THE HIGH: CEZANNE- MASTERPIECES OF EUROPEAN ART FROM THE PEARLMAN COLLECTION
EXHIBITION OVERVIEW
In the mid-twentieth century, businessman Henry Pearlman, the founder of Eastern Cold Storage Company, assembled an extraordinary collection of European modern art. He was particularly drawn to the work of Paul Cézanne, one of the most pivotal figures in the development of modernism. Pearlman acquired some twenty-four of Cézanne’s paintings, including one of the most significant private holdings of the artist’s watercolors. This exhibition is the first public tour of the Pearlman collection since the 1970s.
The vibrant colors, strong compositions, and bold brushwork of the School of Paris, including Chaïm Soutine and Amedeo Modigliani, reverberate throughout the collection. They accompany works by influential older artists: Édouard Manet, Vincent van Gogh, Paul Gauguin, Henri de Toulouse-Lautrec, and Camille Pissarro. Henry Pearlman found living with these works of art in both his home and office a transformative experience, which he aimed to share with others by lending his collection. The present international tour of the Pearlman Collection has been organized in this spirit of generosity.

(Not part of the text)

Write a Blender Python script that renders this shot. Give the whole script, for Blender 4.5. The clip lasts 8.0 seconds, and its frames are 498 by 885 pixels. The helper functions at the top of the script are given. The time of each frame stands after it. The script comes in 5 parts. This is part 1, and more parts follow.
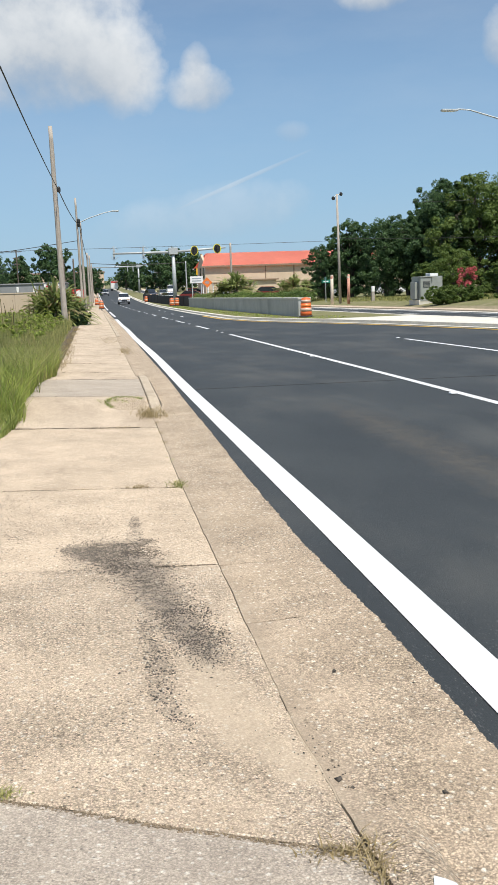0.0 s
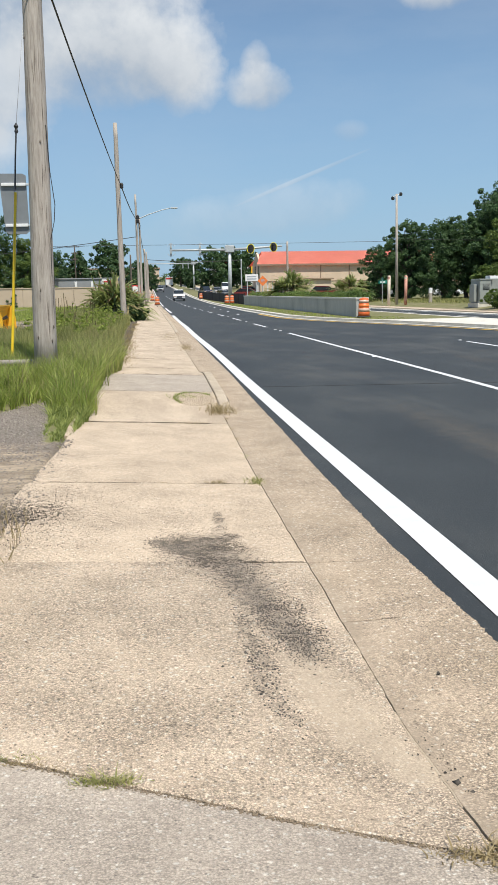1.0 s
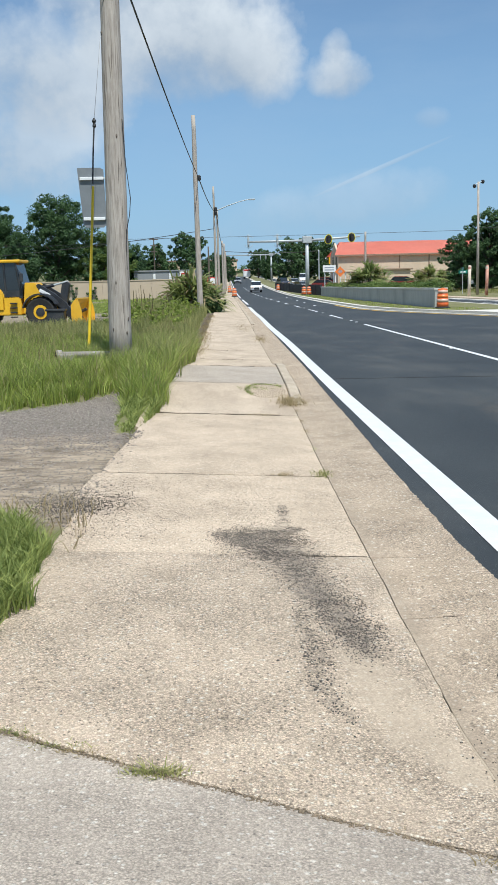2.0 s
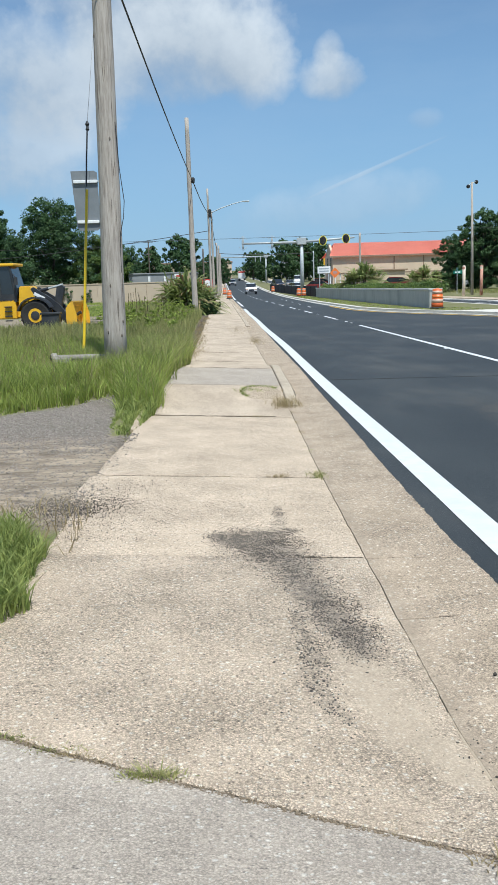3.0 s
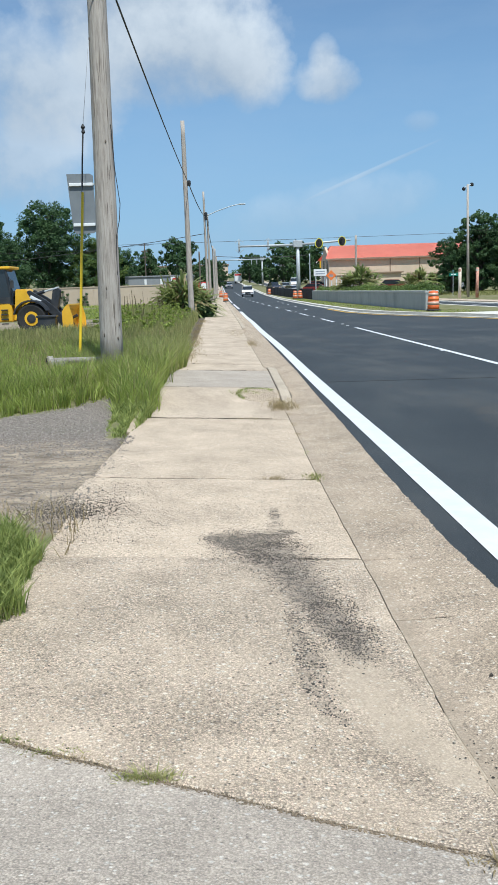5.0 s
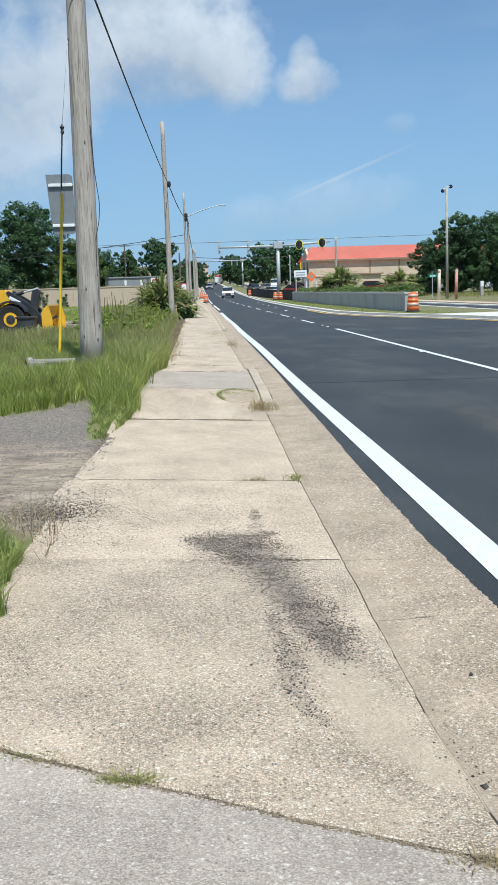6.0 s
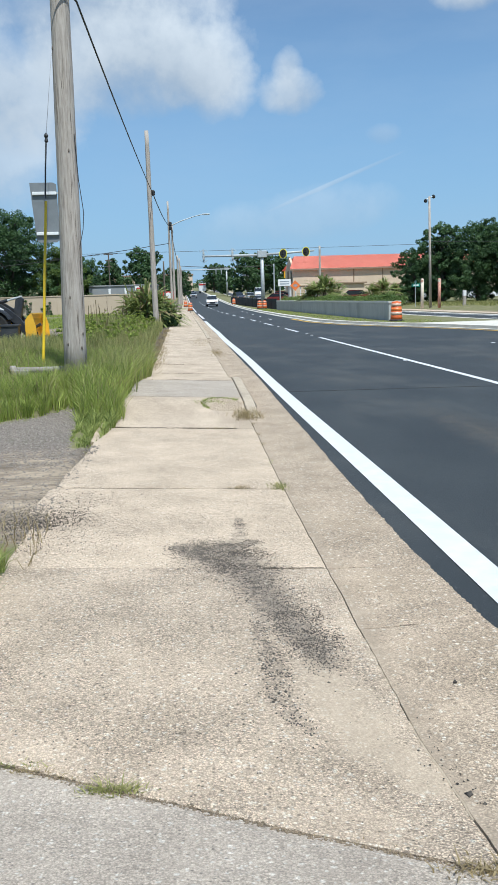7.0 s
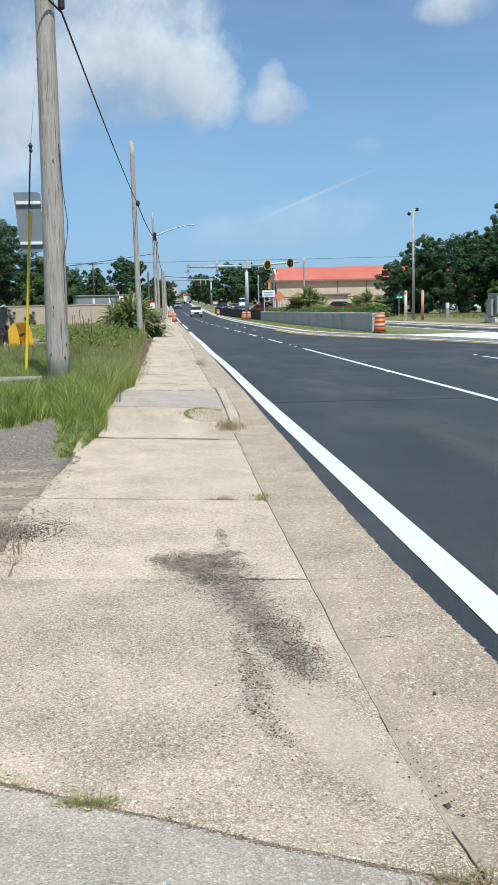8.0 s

To complement the Pearlman holdings, five portraits by Soutine from a private collection are also on view.
CEZANNE
Paul Cézanne (1839-1906) was born in Aix-en-Provence, in southern France, the landscape that became his most frequent subject. In his youth, he defied his banker father’s wishes by leaving the university where he was studying law to become an artist. He showed in two Impressionist Salons before removing his art from public view for decades due to his sensitivity to criticism.

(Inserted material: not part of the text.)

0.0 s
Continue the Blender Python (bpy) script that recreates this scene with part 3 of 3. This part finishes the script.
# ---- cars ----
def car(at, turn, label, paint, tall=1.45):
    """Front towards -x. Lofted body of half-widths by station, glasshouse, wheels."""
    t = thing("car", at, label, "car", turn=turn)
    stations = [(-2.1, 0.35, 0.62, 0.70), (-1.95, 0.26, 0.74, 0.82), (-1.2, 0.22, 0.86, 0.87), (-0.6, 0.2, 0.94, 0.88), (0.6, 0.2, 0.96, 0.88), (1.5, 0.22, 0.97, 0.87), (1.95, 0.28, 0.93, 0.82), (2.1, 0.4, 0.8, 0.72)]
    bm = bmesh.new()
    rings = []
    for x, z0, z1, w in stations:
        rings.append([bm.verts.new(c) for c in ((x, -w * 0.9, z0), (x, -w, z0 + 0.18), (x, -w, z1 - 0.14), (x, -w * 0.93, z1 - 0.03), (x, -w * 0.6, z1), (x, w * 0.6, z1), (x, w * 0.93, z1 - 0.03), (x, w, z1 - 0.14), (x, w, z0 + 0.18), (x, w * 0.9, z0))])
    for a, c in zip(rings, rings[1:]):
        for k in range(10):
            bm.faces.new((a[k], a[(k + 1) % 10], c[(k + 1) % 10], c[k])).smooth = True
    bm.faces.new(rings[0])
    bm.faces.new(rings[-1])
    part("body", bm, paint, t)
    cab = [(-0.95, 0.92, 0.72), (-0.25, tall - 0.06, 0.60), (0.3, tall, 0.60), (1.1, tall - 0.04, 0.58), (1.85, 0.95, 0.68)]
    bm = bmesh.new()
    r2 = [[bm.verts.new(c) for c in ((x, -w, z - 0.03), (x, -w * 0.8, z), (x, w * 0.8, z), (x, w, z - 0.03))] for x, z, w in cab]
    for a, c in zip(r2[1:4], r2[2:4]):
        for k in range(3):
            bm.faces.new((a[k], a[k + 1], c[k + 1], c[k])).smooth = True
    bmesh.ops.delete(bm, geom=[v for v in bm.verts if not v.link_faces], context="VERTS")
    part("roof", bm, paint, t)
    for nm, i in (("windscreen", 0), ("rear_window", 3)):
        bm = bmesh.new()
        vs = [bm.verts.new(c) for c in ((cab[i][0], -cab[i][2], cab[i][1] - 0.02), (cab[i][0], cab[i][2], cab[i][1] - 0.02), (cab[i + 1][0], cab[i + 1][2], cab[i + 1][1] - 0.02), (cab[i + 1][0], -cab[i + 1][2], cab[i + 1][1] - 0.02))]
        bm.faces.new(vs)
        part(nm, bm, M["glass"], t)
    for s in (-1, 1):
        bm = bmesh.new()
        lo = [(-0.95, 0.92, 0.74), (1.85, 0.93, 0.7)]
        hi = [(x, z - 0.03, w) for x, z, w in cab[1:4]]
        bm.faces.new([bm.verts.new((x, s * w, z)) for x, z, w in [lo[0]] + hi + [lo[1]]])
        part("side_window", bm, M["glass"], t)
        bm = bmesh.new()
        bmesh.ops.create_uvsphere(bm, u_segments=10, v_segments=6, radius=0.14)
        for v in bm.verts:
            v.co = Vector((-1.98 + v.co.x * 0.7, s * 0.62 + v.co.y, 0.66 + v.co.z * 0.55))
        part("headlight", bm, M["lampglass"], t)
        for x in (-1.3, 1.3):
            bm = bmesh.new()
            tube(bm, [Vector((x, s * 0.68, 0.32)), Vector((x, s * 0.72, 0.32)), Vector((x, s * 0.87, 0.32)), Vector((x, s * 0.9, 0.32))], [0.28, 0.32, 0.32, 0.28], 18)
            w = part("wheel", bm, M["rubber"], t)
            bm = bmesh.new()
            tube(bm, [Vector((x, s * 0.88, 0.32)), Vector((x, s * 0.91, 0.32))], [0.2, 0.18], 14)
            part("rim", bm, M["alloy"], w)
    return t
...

Cézanne once announced that he wished to paint nature as if no one had ever painted it. Indeed, he developed a completely new way of painting, eschewing traditional forms of perspective and laying down paint in parallel patches of color. During his lifetime, Cézanne’s art was controversial because it diverged so drastically from the norm. At the end of his life, however, young artists would visit Cézanne at his home in Aix to learn from him. He became immensely influential – a pivotal artist in the early history of modernism.
The paintings in the Pearlman Collection beautifully show Cézanne’s artistic range. They include a small, intimate portrait of the artist’s son and one of his last views of Mont Sainte-Victoire, the Provençal mountain he revisited many times throughout his career.
SOUTINE
In addition to the paintings by Chaïm Soutine in the Pearlman Collection, five portraits by the artist from the Lewis Collection are on view. All five depict anonymous subjects, but each is deeply individuated, showing Soutine’s careful observation of the particularities of each person he painted.
Soutine (1893-1943) was born into a poor family in Smilovitchi, Lithuania, and grew up in an Orthodox Jewish community. After graduating from the Academy of Fine Arts in Vilna, Soutine moved to Paris and enrolled at the École des Beaux Arts.
Critics and collectors saw Soutine as the artistic successor to Cézanne. Like the older artist, Soutine avoided traditional forms of perspective, especially in his landscapes. Trees and buildings are tipped upward, offering a disorienting view that borders on abstraction. But Soutine’s energetic application of paint stood in contrast to the work of his predecessors. He took advantage of the three-dimensional quality of oil paint, sculpting it on the surface of the canvas in thick strands. After his death, Soutine would serve as a key influence to such important artistic figures as Willem de Kooning, Lucian Freud, and Francis Bacon.